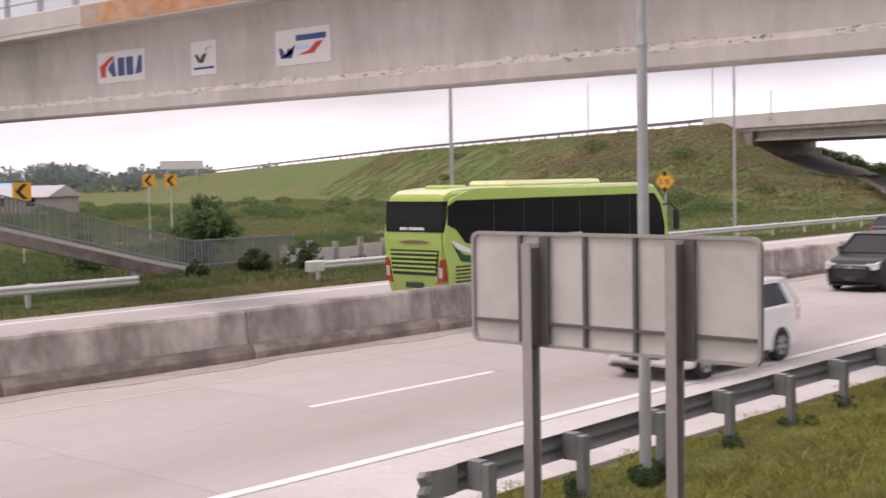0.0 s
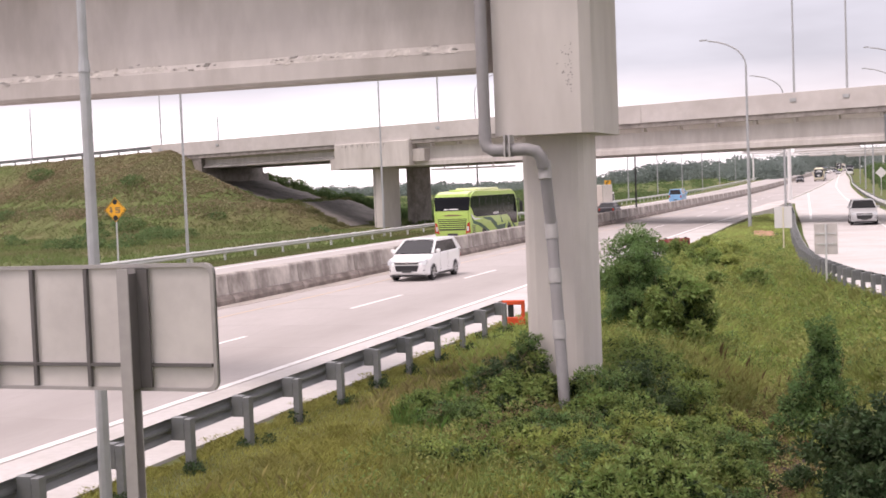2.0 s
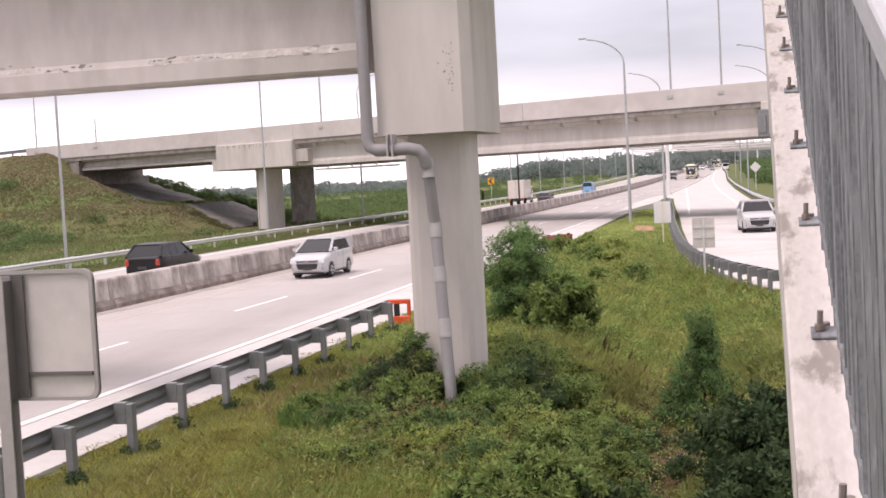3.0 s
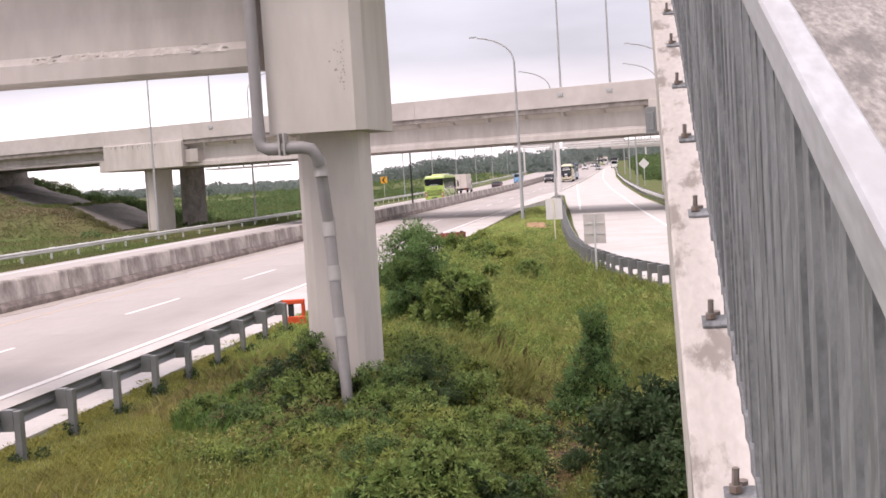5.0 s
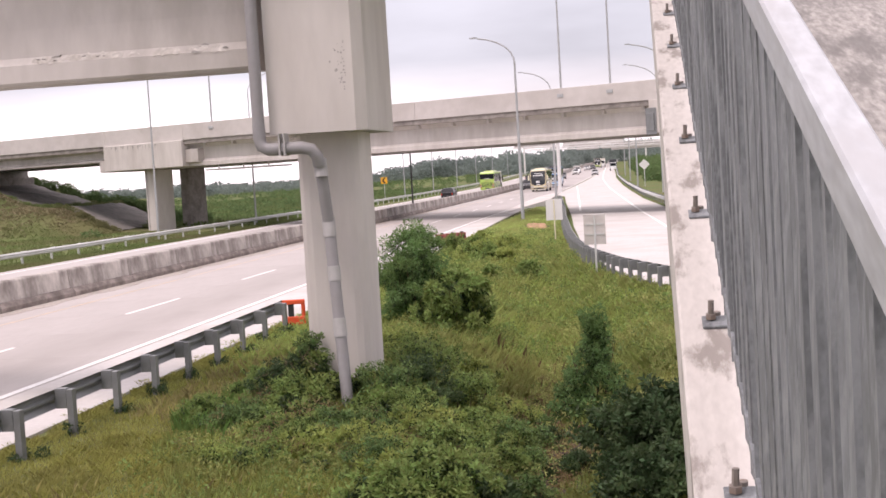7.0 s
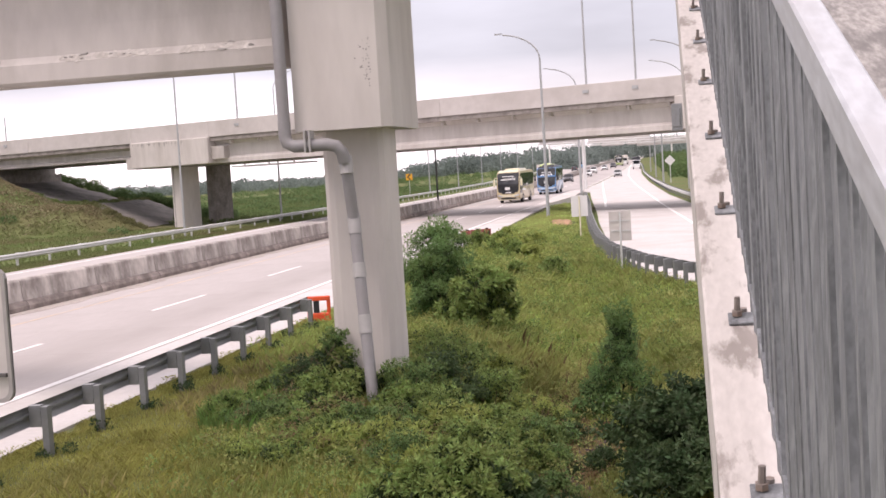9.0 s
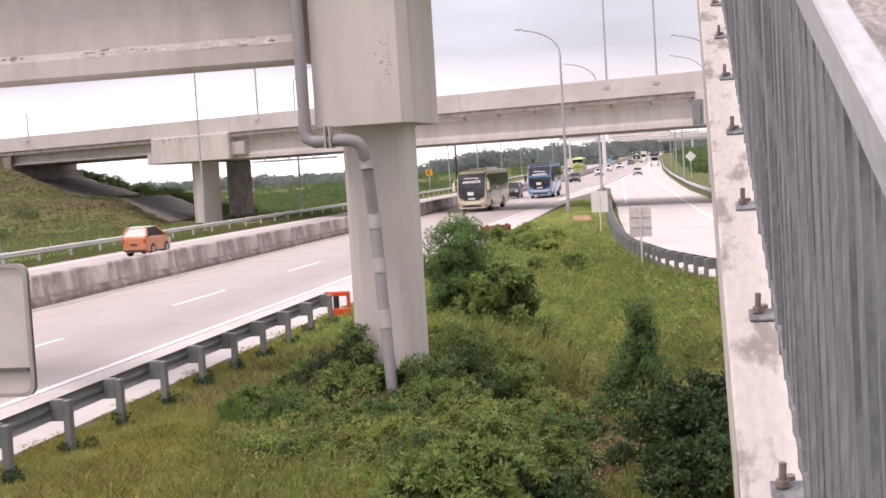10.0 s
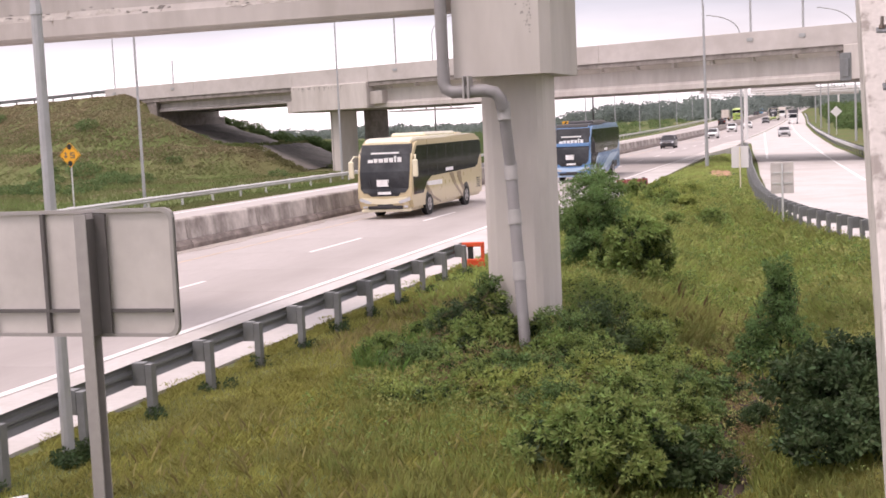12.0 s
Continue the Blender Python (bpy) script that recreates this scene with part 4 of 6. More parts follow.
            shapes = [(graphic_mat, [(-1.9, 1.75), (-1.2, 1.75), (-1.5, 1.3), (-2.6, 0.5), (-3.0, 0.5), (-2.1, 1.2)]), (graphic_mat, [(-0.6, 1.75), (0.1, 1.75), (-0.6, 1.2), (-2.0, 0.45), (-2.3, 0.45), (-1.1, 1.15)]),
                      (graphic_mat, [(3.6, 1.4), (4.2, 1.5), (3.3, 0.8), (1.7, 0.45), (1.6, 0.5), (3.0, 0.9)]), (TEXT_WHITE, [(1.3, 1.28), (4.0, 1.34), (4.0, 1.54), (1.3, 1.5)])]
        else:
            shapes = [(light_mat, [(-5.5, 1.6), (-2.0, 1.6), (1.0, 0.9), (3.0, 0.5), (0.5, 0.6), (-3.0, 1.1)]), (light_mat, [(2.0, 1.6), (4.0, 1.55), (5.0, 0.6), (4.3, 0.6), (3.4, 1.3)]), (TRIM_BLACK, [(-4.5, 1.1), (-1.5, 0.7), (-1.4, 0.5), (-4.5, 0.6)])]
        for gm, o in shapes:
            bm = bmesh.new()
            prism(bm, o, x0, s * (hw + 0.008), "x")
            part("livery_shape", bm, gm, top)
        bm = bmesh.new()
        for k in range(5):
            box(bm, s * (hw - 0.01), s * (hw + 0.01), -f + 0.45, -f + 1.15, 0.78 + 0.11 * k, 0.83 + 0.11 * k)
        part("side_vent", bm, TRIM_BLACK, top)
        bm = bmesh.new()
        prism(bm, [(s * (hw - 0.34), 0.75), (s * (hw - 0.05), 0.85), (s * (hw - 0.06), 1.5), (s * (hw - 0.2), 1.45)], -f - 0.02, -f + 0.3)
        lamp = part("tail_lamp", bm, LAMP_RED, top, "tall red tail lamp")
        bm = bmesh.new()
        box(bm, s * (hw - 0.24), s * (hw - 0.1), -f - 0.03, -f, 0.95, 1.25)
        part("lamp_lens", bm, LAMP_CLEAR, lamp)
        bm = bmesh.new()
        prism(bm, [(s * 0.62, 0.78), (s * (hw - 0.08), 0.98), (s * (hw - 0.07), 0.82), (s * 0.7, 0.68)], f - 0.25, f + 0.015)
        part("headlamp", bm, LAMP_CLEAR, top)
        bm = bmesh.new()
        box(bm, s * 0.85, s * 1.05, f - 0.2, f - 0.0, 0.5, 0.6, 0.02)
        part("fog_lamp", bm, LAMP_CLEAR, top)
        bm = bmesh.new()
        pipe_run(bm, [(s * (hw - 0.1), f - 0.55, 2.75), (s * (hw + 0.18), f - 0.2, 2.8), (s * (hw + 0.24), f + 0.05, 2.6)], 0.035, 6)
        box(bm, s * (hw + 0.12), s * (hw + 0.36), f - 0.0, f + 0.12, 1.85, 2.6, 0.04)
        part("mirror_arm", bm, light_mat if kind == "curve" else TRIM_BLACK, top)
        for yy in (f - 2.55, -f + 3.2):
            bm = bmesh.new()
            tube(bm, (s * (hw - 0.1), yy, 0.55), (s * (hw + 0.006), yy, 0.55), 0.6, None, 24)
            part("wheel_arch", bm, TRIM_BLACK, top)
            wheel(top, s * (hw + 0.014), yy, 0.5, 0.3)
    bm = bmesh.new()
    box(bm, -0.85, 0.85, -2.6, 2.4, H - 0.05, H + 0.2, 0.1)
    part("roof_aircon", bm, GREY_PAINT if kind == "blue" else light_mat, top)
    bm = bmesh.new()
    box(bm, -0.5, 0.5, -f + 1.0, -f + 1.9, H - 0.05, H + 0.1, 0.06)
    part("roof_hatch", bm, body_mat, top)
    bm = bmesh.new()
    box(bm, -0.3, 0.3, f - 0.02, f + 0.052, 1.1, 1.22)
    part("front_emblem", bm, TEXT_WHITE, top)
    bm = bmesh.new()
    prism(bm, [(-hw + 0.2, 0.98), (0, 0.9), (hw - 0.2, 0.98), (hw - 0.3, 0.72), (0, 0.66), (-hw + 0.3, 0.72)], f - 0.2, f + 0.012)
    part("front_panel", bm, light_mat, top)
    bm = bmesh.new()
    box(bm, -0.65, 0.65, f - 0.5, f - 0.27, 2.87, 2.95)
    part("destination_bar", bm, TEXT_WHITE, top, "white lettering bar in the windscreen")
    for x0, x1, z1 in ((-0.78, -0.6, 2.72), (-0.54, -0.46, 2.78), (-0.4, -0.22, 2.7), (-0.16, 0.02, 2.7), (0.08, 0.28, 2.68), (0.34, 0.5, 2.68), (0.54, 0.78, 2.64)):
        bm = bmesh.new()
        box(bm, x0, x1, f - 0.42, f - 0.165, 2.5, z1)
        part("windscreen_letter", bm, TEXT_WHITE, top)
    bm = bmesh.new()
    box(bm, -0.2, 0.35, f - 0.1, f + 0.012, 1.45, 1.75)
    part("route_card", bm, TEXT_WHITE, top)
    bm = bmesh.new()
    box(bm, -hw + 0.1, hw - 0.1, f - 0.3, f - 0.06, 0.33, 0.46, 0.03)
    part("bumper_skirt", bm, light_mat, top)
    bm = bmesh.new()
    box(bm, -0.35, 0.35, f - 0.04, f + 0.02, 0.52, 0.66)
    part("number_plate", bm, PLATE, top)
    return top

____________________

TO DO
Copy out every line of the material above exactly, skipping the pictures.

ANSWER FOR THIS EXERCISE
0.0 s
2.0 s
3.0 s
5.0 s
7.0 s
9.0 s
10.0 s
12.0 s
Continue the Blender Python (bpy) script that recreates this scene with part 4 of 6. More parts follow.
            shapes = [(graphic_mat, [(-1.9, 1.75), (-1.2, 1.75), (-1.5, 1.3), (-2.6, 0.5), (-3.0, 0.5), (-2.1, 1.2)]), (graphic_mat, [(-0.6, 1.75), (0.1, 1.75), (-0.6, 1.2), (-2.0, 0.45), (-2.3, 0.45), (-1.1, 1.15)]),
                      (graphic_mat, [(3.6, 1.4), (4.2, 1.5), (3.3, 0.8), (1.7, 0.45), (1.6, 0.5), (3.0, 0.9)]), (TEXT_WHITE, [(1.3, 1.28), (4.0, 1.34), (4.0, 1.54), (1.3, 1.5)])]
        else:
            shapes = [(light_mat, [(-5.5, 1.6), (-2.0, 1.6), (1.0, 0.9), (3.0, 0.5), (0.5, 0.6), (-3.0, 1.1)]), (light_mat, [(2.0, 1.6), (4.0, 1.55), (5.0, 0.6), (4.3, 0.6), (3.4, 1.3)]), (TRIM_BLACK, [(-4.5, 1.1), (-1.5, 0.7), (-1.4, 0.5), (-4.5, 0.6)])]
        for gm, o in shapes:
            bm = bmesh.new()
            prism(bm, o, x0, s * (hw + 0.008), "x")
            part("livery_shape", bm, gm, top)
        bm = bmesh.new()
        for k in range(5):
            box(bm, s * (hw - 0.01), s * (hw + 0.01), -f + 0.45, -f + 1.15, 0.78 + 0.11 * k, 0.83 + 0.11 * k)
        part("side_vent", bm, TRIM_BLACK, top)
        bm = bmesh.new()
        prism(bm, [(s * (hw - 0.34), 0.75), (s * (hw - 0.05), 0.85), (s * (hw - 0.06), 1.5), (s * (hw - 0.2), 1.45)], -f - 0.02, -f + 0.3)
        lamp = part("tail_lamp", bm, LAMP_RED, top, "tall red tail lamp")
        bm = bmesh.new()
        box(bm, s * (hw - 0.24), s * (hw - 0.1), -f - 0.03, -f, 0.95, 1.25)
        part("lamp_lens", bm, LAMP_CLEAR, lamp)
        bm = bmesh.new()
        prism(bm, [(s * 0.62, 0.78), (s * (hw - 0.08), 0.98), (s * (hw - 0.07), 0.82), (s * 0.7, 0.68)], f - 0.25, f + 0.015)
        part("headlamp", bm, LAMP_CLEAR, top)
        bm = bmesh.new()
        box(bm, s * 0.85, s * 1.05, f - 0.2, f - 0.0, 0.5, 0.6, 0.02)
        part("fog_lamp", bm, LAMP_CLEAR, top)
        bm = bmesh.new()
        pipe_run(bm, [(s * (hw - 0.1), f - 0.55, 2.75), (s * (hw + 0.18), f - 0.2, 2.8), (s * (hw + 0.24), f + 0.05, 2.6)], 0.035, 6)
        box(bm, s * (hw + 0.12), s * (hw + 0.36), f - 0.0, f + 0.12, 1.85, 2.6, 0.04)
        part("mirror_arm", bm, light_mat if kind == "curve" else TRIM_BLACK, top)
        for yy in (f - 2.55, -f + 3.2):
            bm = bmesh.new()
            tube(bm, (s * (hw - 0.1), yy, 0.55), (s * (hw + 0.006), yy, 0.55), 0.6, None, 24)
            part("wheel_arch", bm, TRIM_BLACK, top)
            wheel(top, s * (hw + 0.014), yy, 0.5, 0.3)
    bm = bmesh.new()
    box(bm, -0.85, 0.85, -2.6, 2.4, H - 0.05, H + 0.2, 0.1)
    part("roof_aircon", bm, GREY_PAINT if kind == "blue" else light_mat, top)
    bm = bmesh.new()
    box(bm, -0.5, 0.5, -f + 1.0, -f + 1.9, H - 0.05, H + 0.1, 0.06)
    part("roof_hatch", bm, body_mat, top)
    bm = bmesh.new()
    box(bm, -0.3, 0.3, f - 0.02, f + 0.052, 1.1, 1.22)
    part("front_emblem", bm, TEXT_WHITE, top)
    bm = bmesh.new()
    prism(bm, [(-hw + 0.2, 0.98), (0, 0.9), (hw - 0.2, 0.98), (hw - 0.3, 0.72), (0, 0.66), (-hw + 0.3, 0.72)], f - 0.2, f + 0.012)
    part("front_panel", bm, light_mat, top)
    bm = bmesh.new()
    box(bm, -0.65, 0.65, f - 0.5, f - 0.27, 2.87, 2.95)
    part("destination_bar", bm, TEXT_WHITE, top, "white lettering bar in the windscreen")
    for x0, x1, z1 in ((-0.78, -0.6, 2.72), (-0.54, -0.46, 2.78), (-0.4, -0.22, 2.7), (-0.16, 0.02, 2.7), (0.08, 0.28, 2.68), (0.34, 0.5, 2.68), (0.54, 0.78, 2.64)):
        bm = bmesh.new()
        box(bm, x0, x1, f - 0.42, f - 0.165, 2.5, z1)
        part("windscreen_letter", bm, TEXT_WHITE, top)
    bm = bmesh.new()
    box(bm, -0.2, 0.35, f - 0.1, f + 0.012, 1.45, 1.75)
    part("route_card", bm, TEXT_WHITE, top)
    bm = bmesh.new()
    box(bm, -hw + 0.1, hw - 0.1, f - 0.3, f - 0.06, 0.33, 0.46, 0.03)
    part("bumper_skirt", bm, light_mat, top)
    bm = bmesh.new()
    box(bm, -0.35, 0.35, f - 0.04, f + 0.02, 0.52, 0.66)
    part("number_plate", bm, PLATE, top)
    return top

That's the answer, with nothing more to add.